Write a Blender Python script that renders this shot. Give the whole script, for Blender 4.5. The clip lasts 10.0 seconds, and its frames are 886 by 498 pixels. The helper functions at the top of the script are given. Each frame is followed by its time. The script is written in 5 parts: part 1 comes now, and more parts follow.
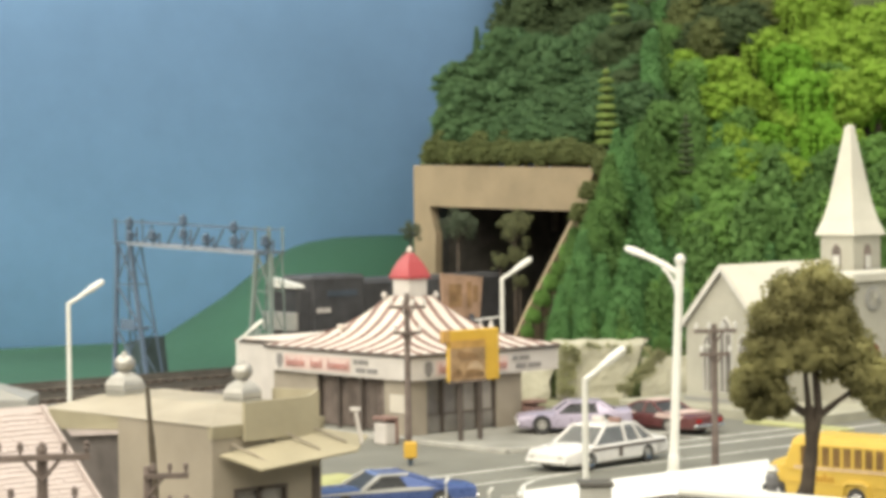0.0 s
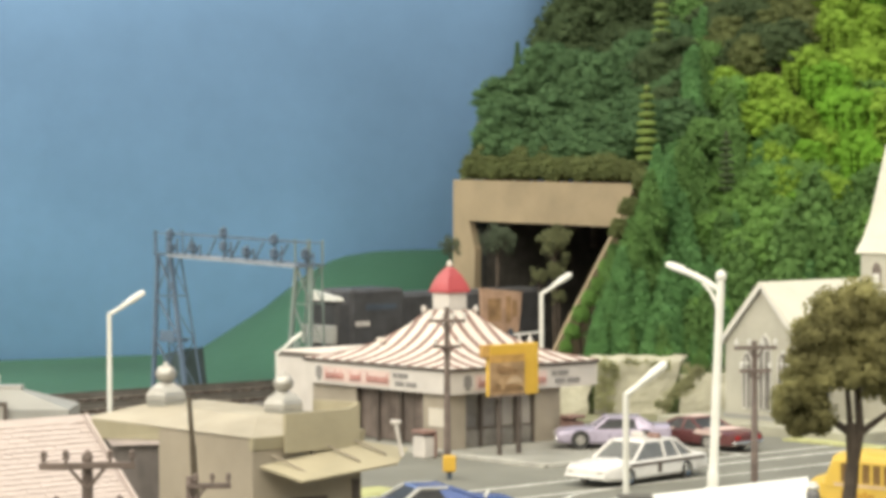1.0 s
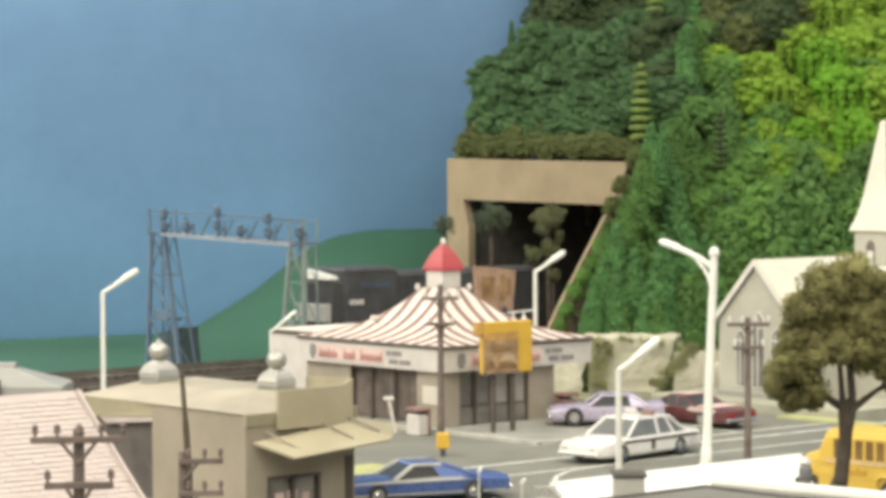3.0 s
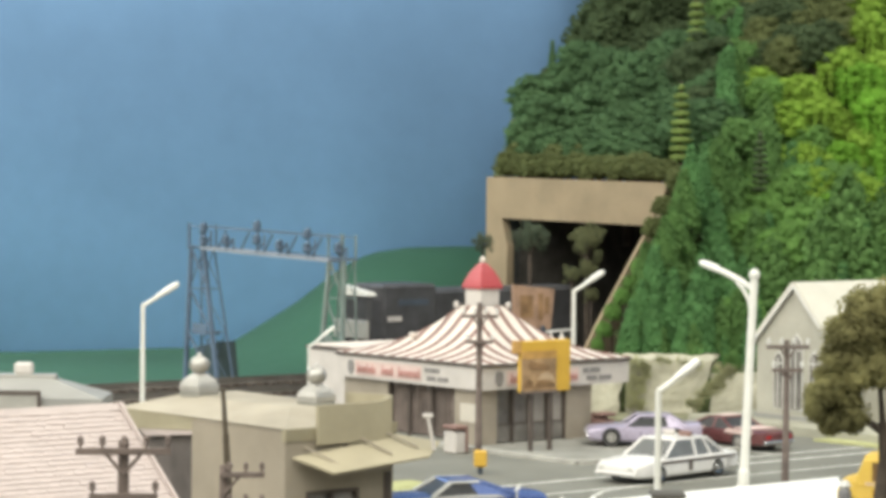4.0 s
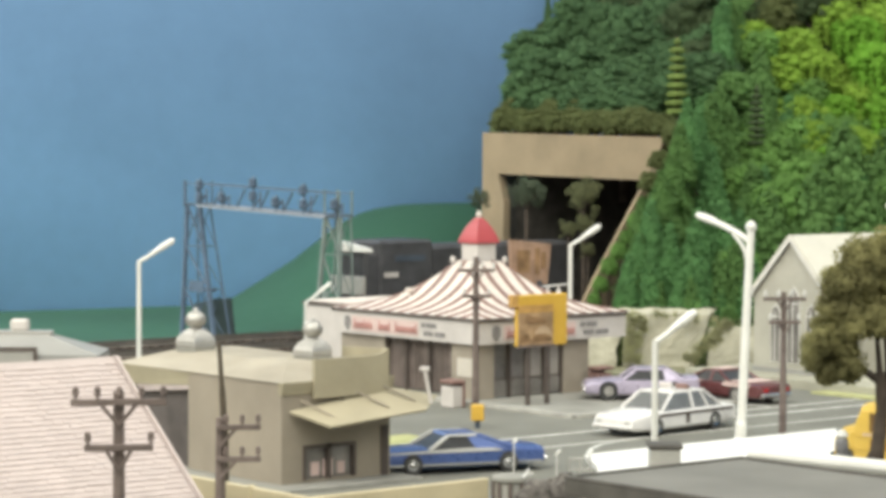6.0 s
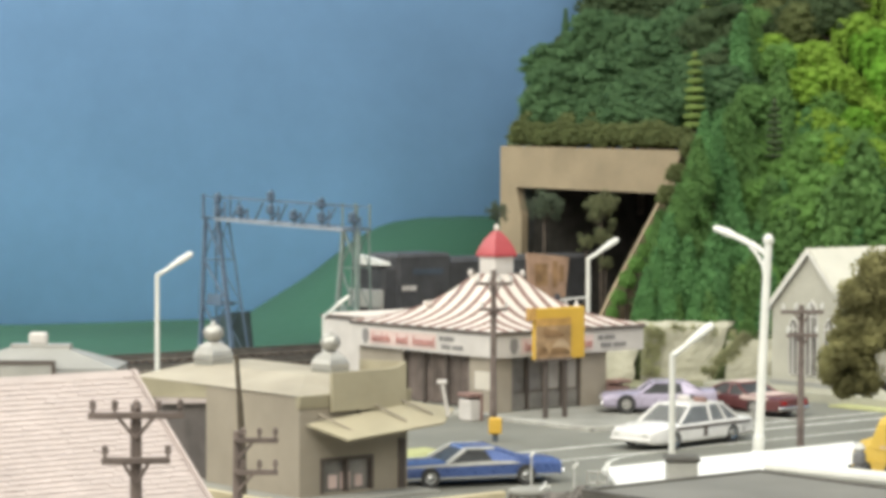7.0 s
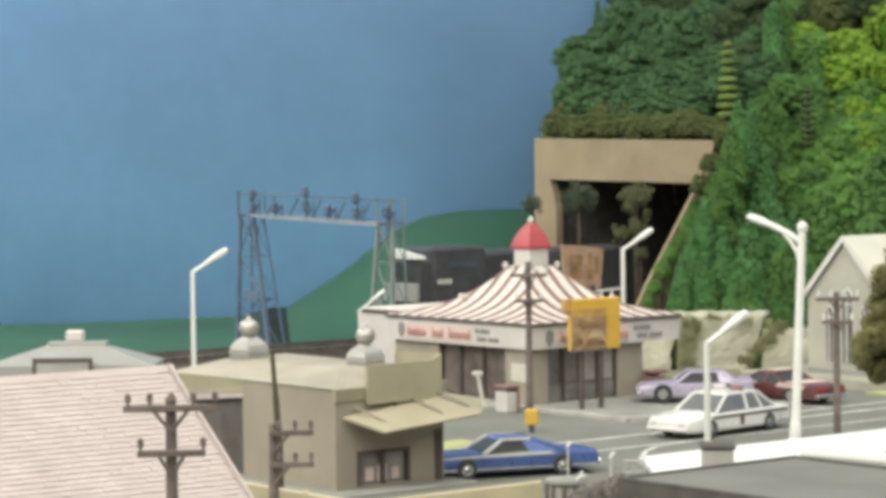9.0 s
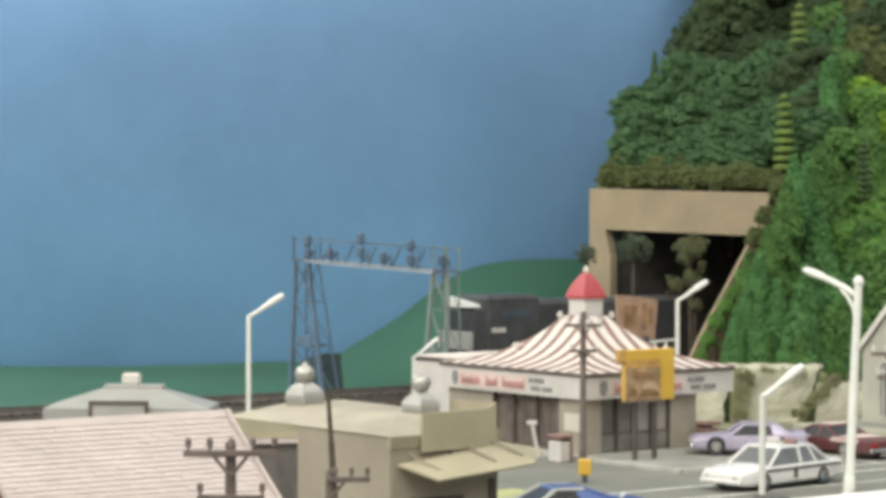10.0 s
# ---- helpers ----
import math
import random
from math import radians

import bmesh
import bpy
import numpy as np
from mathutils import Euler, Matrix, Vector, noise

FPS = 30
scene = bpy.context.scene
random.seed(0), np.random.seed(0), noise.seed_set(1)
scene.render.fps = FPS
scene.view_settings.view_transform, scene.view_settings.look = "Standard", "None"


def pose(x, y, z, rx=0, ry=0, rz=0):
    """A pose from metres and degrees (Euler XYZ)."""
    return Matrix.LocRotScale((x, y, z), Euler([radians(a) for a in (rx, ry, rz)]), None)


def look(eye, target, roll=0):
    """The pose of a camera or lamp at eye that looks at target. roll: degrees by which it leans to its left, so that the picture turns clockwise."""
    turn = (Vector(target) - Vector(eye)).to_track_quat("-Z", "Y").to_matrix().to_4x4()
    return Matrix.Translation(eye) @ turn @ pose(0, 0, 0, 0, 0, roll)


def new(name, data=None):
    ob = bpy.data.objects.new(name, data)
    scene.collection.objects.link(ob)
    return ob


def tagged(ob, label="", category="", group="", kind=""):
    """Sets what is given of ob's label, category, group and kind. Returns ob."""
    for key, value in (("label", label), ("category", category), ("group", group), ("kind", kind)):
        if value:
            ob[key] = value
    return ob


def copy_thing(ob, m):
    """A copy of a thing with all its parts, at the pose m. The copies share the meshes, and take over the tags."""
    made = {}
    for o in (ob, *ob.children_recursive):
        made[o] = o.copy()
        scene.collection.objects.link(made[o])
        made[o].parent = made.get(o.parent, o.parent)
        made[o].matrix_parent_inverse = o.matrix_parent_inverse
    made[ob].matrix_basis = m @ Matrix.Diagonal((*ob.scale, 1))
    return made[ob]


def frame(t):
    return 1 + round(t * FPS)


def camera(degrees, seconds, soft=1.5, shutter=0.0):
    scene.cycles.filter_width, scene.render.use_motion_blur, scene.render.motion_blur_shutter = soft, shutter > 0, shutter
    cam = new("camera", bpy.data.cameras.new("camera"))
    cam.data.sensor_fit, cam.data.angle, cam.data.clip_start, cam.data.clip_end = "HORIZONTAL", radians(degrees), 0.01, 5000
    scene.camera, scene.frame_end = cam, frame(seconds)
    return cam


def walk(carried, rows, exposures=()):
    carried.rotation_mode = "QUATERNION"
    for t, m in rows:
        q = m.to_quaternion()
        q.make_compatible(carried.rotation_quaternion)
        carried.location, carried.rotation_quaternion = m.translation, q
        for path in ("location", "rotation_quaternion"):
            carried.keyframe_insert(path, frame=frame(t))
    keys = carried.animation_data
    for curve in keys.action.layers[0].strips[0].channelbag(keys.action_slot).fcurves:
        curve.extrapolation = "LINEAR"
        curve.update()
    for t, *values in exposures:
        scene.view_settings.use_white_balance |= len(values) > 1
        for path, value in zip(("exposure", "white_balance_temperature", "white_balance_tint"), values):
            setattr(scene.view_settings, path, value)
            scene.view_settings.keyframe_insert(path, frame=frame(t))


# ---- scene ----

────────────────────

» **Set task**
Pull out each line holding the string "name".

» **Task response**
def new(name, data=None):
    ob = bpy.data.objects.new(name, data)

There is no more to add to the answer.